Stated problem: Find the string "script" and gather every line that holds it.

*-*-*

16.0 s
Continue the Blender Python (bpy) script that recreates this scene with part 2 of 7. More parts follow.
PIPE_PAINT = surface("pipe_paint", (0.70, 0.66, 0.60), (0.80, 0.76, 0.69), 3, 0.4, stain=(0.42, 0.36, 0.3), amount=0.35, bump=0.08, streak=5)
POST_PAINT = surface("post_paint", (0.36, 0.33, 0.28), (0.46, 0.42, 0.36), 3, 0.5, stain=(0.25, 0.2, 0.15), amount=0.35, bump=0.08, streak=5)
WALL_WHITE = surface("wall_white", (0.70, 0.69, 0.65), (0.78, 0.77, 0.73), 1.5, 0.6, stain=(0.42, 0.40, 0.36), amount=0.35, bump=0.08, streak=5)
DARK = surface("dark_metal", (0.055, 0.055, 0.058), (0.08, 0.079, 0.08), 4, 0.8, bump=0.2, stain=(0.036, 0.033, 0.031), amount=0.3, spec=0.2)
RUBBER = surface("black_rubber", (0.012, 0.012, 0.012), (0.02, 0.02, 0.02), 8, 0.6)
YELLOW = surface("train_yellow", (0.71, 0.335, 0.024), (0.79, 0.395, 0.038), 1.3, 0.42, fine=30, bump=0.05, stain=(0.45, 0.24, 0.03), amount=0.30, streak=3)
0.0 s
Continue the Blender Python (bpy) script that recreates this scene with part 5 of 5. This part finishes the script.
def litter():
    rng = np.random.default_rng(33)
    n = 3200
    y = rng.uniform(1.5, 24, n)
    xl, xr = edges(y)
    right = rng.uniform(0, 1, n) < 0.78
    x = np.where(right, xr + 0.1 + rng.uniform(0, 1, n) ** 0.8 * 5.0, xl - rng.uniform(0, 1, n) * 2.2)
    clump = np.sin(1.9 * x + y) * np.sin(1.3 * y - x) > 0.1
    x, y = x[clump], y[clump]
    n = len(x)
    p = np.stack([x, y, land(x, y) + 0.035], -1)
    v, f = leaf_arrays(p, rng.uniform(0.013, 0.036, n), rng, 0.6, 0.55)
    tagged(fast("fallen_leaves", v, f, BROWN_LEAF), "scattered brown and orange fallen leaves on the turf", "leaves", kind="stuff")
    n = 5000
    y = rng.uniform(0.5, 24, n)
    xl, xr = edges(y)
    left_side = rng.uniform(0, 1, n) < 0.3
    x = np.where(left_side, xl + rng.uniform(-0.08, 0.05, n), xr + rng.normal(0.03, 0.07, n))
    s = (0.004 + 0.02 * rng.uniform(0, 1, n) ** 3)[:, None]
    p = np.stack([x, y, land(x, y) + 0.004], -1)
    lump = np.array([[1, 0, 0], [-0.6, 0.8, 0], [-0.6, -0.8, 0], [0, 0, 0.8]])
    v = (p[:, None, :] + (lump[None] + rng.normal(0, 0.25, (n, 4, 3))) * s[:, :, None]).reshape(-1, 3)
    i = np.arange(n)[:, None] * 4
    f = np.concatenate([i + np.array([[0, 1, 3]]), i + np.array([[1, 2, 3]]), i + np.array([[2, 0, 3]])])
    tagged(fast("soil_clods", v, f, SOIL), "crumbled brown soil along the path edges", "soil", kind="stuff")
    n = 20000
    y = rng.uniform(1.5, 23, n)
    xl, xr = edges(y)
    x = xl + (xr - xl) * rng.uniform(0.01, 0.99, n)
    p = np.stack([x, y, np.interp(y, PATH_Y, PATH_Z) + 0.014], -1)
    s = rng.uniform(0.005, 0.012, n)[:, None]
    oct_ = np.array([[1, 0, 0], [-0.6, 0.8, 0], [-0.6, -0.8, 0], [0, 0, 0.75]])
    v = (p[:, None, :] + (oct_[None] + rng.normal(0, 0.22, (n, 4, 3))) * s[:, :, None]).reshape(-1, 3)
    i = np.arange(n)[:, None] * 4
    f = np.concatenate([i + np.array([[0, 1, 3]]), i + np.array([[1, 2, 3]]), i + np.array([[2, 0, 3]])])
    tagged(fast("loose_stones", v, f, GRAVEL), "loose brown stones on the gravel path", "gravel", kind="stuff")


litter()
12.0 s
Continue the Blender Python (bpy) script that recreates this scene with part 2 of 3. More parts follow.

*-*-*

Response to this task:
Continue the Blender Python (bpy) script that recreates this scene with part 2 of 7. More parts follow.
Continue the Blender Python (bpy) script that recreates this scene with part 5 of 5. This part finishes the script.
Continue the Blender Python (bpy) script that recreates this scene with part 2 of 3. More parts follow.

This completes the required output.